В 2006 году Ватанабэ успешно переформулировал инвариант Концевича так, чтобы применить его к гипотезе Смейла. Он понял это, сначала повторно доказав тот факт, что гипотеза Смейла неверна для нечетных размерностей 5 и выше. Он также вышел за рамки более ранней работы по этим измерениям, указав конкретные примеры диффеоморфизмов, которые нельзя свести к жестким симметриям.
Его работа позволила осмыслить гипотезу Смейла с другой строны и, возможно, придала ему смелости заняться оставшимся нерешенным измерением. Но не то чтобы он особо задумывался о расширении своей работы на четвертое измерение.
«Меня по глупости удовлетворил нечетномерный результат» — сказал он.

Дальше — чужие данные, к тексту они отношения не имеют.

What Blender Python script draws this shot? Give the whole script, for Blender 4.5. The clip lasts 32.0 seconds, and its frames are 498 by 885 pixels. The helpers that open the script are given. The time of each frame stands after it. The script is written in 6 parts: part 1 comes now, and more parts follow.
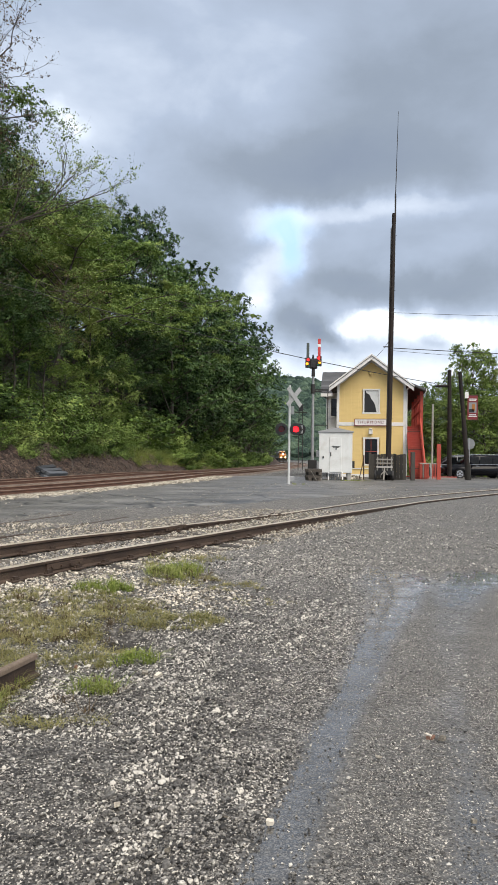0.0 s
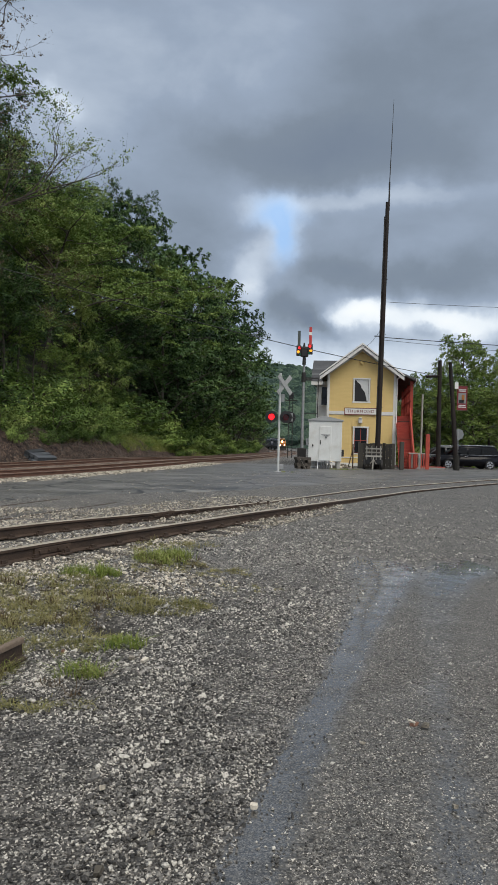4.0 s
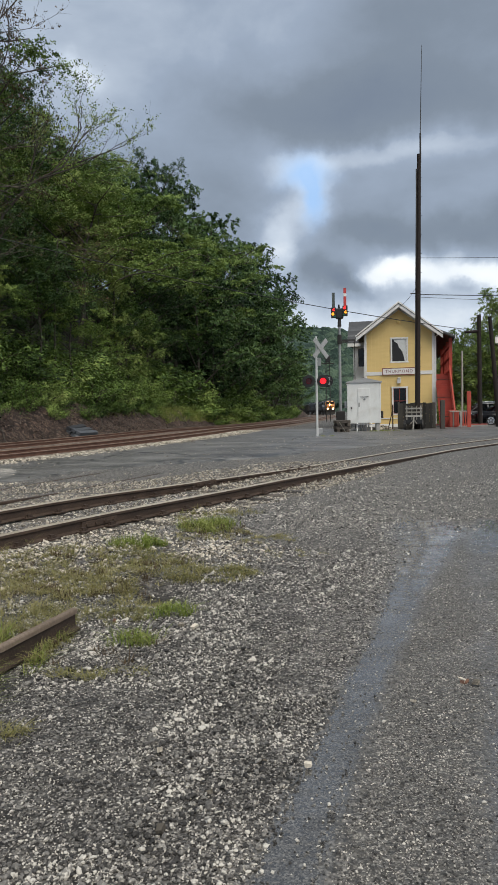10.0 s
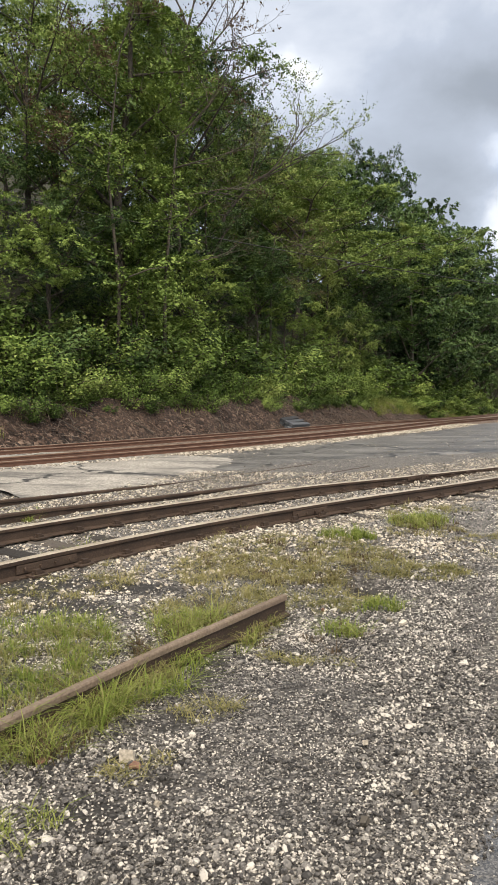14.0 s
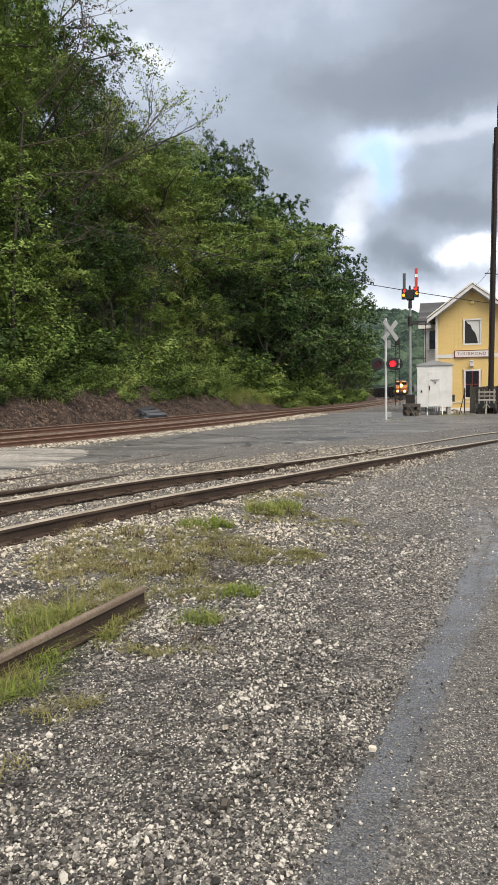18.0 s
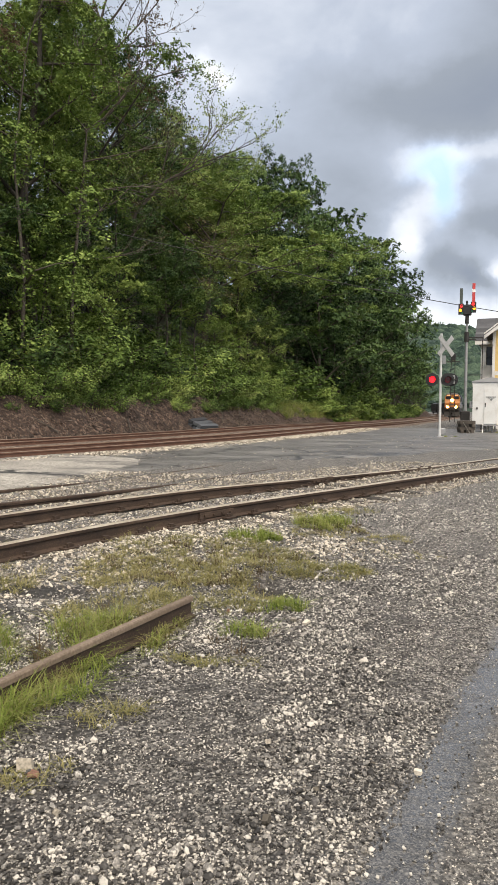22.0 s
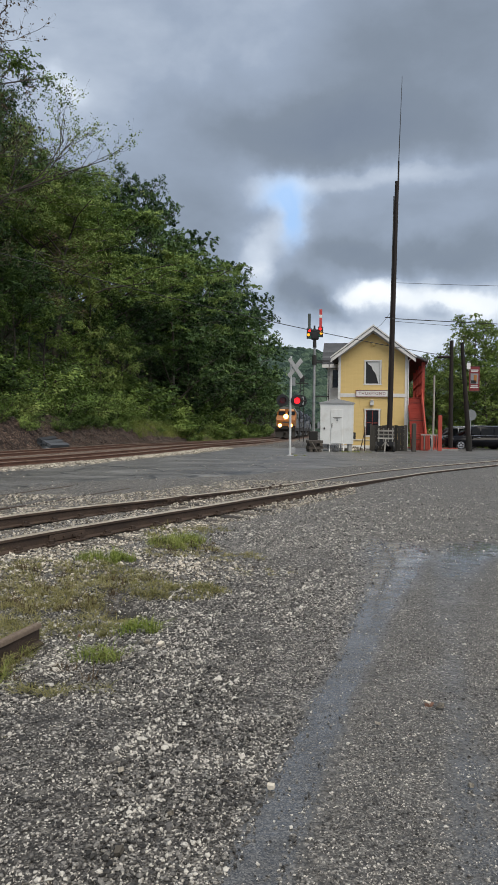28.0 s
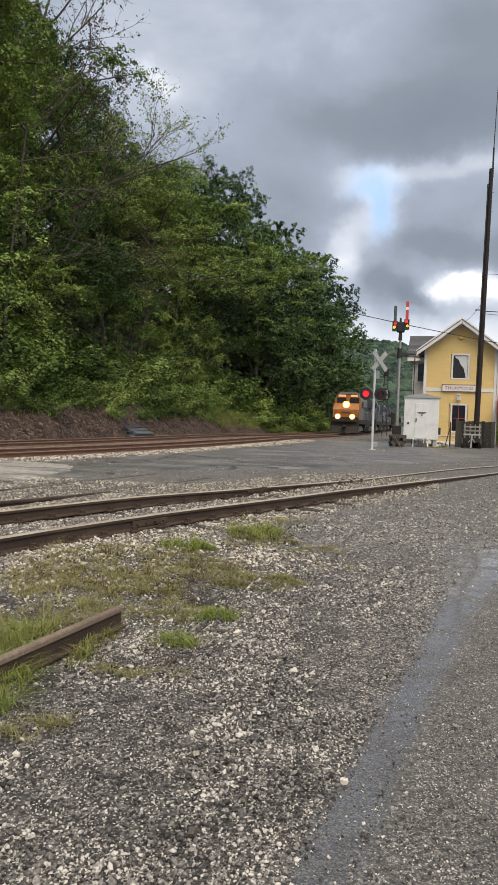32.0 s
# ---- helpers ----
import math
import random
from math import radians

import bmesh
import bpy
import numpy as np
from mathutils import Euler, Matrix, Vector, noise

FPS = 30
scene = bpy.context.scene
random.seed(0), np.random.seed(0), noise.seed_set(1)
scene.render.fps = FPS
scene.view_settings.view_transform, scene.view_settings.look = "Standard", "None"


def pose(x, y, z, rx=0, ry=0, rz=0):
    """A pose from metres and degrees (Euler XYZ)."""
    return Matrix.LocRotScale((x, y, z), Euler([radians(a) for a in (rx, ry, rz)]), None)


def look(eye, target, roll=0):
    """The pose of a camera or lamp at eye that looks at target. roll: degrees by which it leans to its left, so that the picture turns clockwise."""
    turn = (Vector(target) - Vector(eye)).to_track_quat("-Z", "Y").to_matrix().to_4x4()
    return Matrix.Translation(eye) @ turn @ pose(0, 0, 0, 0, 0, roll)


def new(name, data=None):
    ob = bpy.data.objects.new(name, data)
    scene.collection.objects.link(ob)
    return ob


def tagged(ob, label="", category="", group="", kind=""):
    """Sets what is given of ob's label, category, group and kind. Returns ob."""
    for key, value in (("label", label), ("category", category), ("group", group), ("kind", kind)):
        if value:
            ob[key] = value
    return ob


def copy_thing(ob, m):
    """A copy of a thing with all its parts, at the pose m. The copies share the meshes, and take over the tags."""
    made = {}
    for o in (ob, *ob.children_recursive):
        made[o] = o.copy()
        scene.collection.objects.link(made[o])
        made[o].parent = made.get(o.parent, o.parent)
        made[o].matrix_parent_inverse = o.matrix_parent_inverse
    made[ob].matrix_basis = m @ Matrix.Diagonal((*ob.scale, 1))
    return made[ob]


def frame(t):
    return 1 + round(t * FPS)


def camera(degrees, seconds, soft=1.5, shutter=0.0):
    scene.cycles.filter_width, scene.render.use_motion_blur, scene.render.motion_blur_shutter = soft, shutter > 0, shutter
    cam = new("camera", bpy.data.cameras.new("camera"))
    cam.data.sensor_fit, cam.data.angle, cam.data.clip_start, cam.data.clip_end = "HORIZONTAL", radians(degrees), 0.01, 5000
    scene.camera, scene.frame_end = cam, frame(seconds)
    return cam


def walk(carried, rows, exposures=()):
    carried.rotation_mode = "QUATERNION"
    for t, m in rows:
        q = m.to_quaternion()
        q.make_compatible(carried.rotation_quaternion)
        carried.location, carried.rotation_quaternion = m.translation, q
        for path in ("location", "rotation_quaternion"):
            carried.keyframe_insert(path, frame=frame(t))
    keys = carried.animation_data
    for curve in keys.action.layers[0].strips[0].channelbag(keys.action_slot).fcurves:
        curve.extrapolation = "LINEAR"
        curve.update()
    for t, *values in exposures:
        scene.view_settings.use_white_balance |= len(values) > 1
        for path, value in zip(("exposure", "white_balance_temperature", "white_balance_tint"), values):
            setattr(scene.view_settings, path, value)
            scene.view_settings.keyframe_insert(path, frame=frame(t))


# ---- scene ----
# ---- camera: a phone held in the hand, standing on one spot and panning ----
EYE = (0.0, 0.0, 1.47)
TURNS = [
    (0.0, 90.91, -0.74, 0.44), (0.5, 90.46, 0.10, 0.72), (1.0, 90.24, -0.05, 0.08), (1.5, 90.73, 0.16, -0.37),
    (2.0, 90.75, 0.05, -0.10), (2.5, 90.88, -0.29, -0.16), (3.0, 91.02, -1.05, -0.39), (3.5, 90.49, -1.67, -0.39),
    (5.5, 88.87, -0.55, -0.26), (6.0, 88.46, 0.00, -0.00), (6.5, 88.28, 0.49, 0.46), (7.0, 88.30, 0.56, 0.58),
    (7.5, 88.28, 0.68, 0.57), (8.0, 88.33, 0.87, 0.48), (8.5, 88.48, 0.84, 0.49), (9.0, 88.20, 0.77, 0.97),
    (9.5, 87.57, 1.05, 1.69), (10.0, 87.22, 1.12, 2.66), (10.5, 87.02, 0.99, 3.18), (11.0, 86.76, 1.01, 3.56),
    (11.5, 86.60, 1.04, 3.83), (12.0, 86.56, 1.10, 3.93), (12.5, 86.53, 1.15, 3.84), (13.0, 86.57, 1.27, 5.51),
    (13.5, 86.73, 0.81, 12.79), (14.0, 86.92, 0.98, 19.47), (14.5, 87.06, 0.76, 17.05), (15.0, 87.52, -0.99, 8.22),
    (15.5, 87.12, -0.83, 6.13), (17.5, 86.02, 1.00, 7.55), (18.0, 85.96, 0.96, 8.05), (18.5, 85.86, 0.98, 8.46),
    (19.0, 85.94, 1.03, 8.75), (19.5, 86.69, 1.50, 10.16), (20.0, 88.19, 1.57, 14.72), (20.5, 87.77, 0.30, 15.18),
    (21.0, 87.49, 0.02, 13.79), (21.5, 87.17, -0.01, 13.29), (22.0, 86.98, -0.29, 12.18), (22.5, 88.79, 0.05, 8.56),
    (23.0, 90.26, 0.27, 6.25), (23.5, 90.23, -0.34, 5.11), (24.0, 89.42, -0.89, 3.64), (24.5, 89.00, -1.07, 2.17),
    (25.0, 89.15, -0.91, 1.23), (25.5, 89.34, -0.84, 0.47), (27.5, 88.65, -0.82, 0.08), (28.0, 88.62, -0.69, 0.53),
    (28.5, 88.55, -0.82, 0.99), (29.0, 88.32, -0.77, 1.44), (29.5, 87.96, -0.30, 2.62), (30.0, 88.29, 0.43, 6.10),
    (30.5, 89.13, 0.26, 7.78), (31.0, 88.96, -0.26, 7.23), (31.5, 88.29, -1.24, 7.45), (32.0, 87.84, -1.87, 7.07),
]
cam = camera(38.4, 32.0, soft=0.9)
EXPOSURES = [(0.0, 0.52, 6600, 10), (0.3, 0.30, 6600, 10), (0.9, 0.10, 6500, 9), (2.0, -0.02, 6400, 8), (6.0, -0.08, 6400, 8), (9.5, -0.04, 6450, 8), (12.0, 0.22, 6650, 10), (13.4, 0.42, 7000, 11), (14.2, 0.70, 7200, 12), (15.0, 0.70, 6700, 8), (15.5, 0.64, 6700, 8), (18.0, 0.48, 6950, 11), (20.0, 0.45, 7150, 12), (22.4, 0.60, 7100, 12), (23.4, 0.38, 6950, 12), (25.0, 0.08, 6650, 10), (29.0, 0.0, 6450, 9), (30.5, 0.16, 6750, 10), (32.0, 0.24, 6950, 12)]
walk(cam, [(t, pose(*EYE, a, b, c)) for t, a, b, c in TURNS], EXPOSURES)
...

Только в 2013 году во время разговора с математиком Райаном Бадни на конференции в Саппоро, Япония, Ватанабэ начал задумываться о том, можно ли сделать больше. Сначала он не был оптимистичным в этом направлении.
«Существует техническая трудность, чтобы распространить мой предыдущий результат на другие измерения», — сказал он. «Теперь я знаю, что на самом деле это было несложно, но в то время я недостаточно хорошо понимал свое доказательство, чтобы справиться с ним».
Потребовалась еще одна статья в 2017 году, написанная другими математиками (включая Куперса), чтобы начать прощупывать подходы, как Ватанабэ мог бы преодолеть эту задачу. Наконец, 6 декабря 2018 года он опубликовал статью, опровергающую гипотезу Смейла для четырехмерного случая, тем самым завершив последний случай, где еще не было доказанного результата. Результат поразил математиков, которые не привыкли к тому, что методы, работающие в более высоких измерениях, хорошо адаптируются к четвертому измерению.
«У него есть метод работы со сферами любого измерения. Что удивительно, так это то, что он не дает сбоев в четвертом измерении», — сказал Рэндал-Уильямс.
В своей первоначальной форме инвариант Концевича отражал степень связности зацепления. Замечательное открытие Ватанабе заключалось в том, что этот же тип инварианта можно использовать для того, чтобы сказать что-то о сложности пространства диффеоморфизмов четырехмерной сферы.